◆ **Information shown**:
## BEGIN

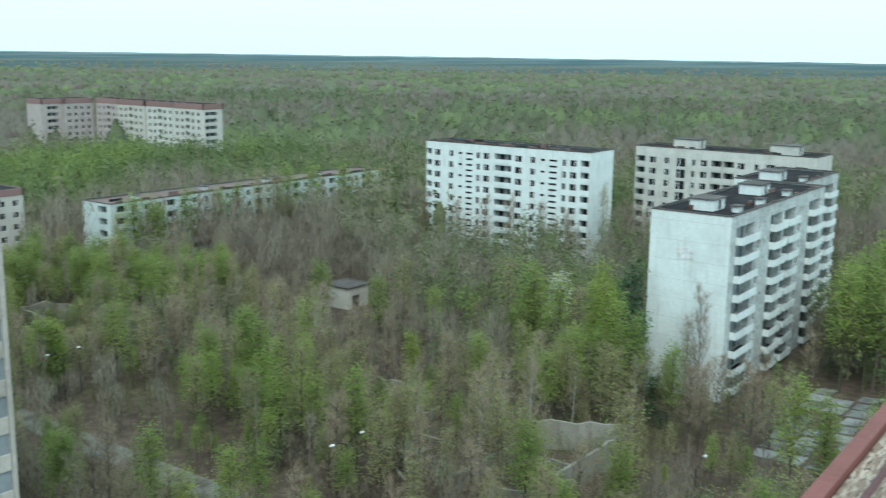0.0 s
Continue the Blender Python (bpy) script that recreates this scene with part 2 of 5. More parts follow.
WOODS = tinted("mixed_spring_woods", [(0.0, (0.255, 0.22, 0.17)), (0.3, (0.31, 0.28, 0.215)), (0.45, (0.225, 0.235, 0.135)), (0.7, (0.165, 0.21, 0.095)), (0.92, (0.185, 0.24, 0.095)), (1.0, (0.22, 0.285, 0.098))], 0.45, 0.14)
THICKET = tinted("brown_thicket", [(0.0, (0.11, 0.088, 0.062)), (0.3, (0.145, 0.122, 0.085)), (0.45, (0.145, 0.15, 0.072)), (0.7, (0.13, 0.17, 0.062)), (1.0, (0.18, 0.24, 0.07))], 0.35)
# The next two carry distance haze in their colours, greyed and slightly blue.
HAZED_WOODS = tinted("far_woods", [(0.0, (0.20, 0.185, 0.15)), (0.3, (0.19, 0.185, 0.135)), (0.5, (0.155, 0.175, 0.11)), (0.8, (0.155, 0.195, 0.108)), (1.0, (0.19, 0.235, 0.115))], 0.3, 0.12)
HAZED_PINES = tinted("hazed_mixed_forest", [(0.0, (0.088, 0.125, 0.115)), (0.3, (0.105, 0.135, 0.115)), (0.45, (0.125, 0.14, 0.112)), (0.75, (0.14, 0.16, 0.115)), (1.0, (0.155, 0.185, 0.12))], 0.1, 0.08)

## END

◆ **What this task involves**:
The data should be printed again unchanged; leave its pictures out.

◆ **Solution for this task**:
0.0 s
Continue the Blender Python (bpy) script that recreates this scene with part 2 of 5. More parts follow.
WOODS = tinted("mixed_spring_woods", [(0.0, (0.255, 0.22, 0.17)), (0.3, (0.31, 0.28, 0.215)), (0.45, (0.225, 0.235, 0.135)), (0.7, (0.165, 0.21, 0.095)), (0.92, (0.185, 0.24, 0.095)), (1.0, (0.22, 0.285, 0.098))], 0.45, 0.14)
THICKET = tinted("brown_thicket", [(0.0, (0.11, 0.088, 0.062)), (0.3, (0.145, 0.122, 0.085)), (0.45, (0.145, 0.15, 0.072)), (0.7, (0.13, 0.17, 0.062)), (1.0, (0.18, 0.24, 0.07))], 0.35)
# The next two carry distance haze in their colours, greyed and slightly blue.
HAZED_WOODS = tinted("far_woods", [(0.0, (0.20, 0.185, 0.15)), (0.3, (0.19, 0.185, 0.135)), (0.5, (0.155, 0.175, 0.11)), (0.8, (0.155, 0.195, 0.108)), (1.0, (0.19, 0.235, 0.115))], 0.3, 0.12)
HAZED_PINES = tinted("hazed_mixed_forest", [(0.0, (0.088, 0.125, 0.115)), (0.3, (0.105, 0.135, 0.115)), (0.45, (0.125, 0.14, 0.112)), (0.75, (0.14, 0.16, 0.115)), (1.0, (0.155, 0.185, 0.12))], 0.1, 0.08)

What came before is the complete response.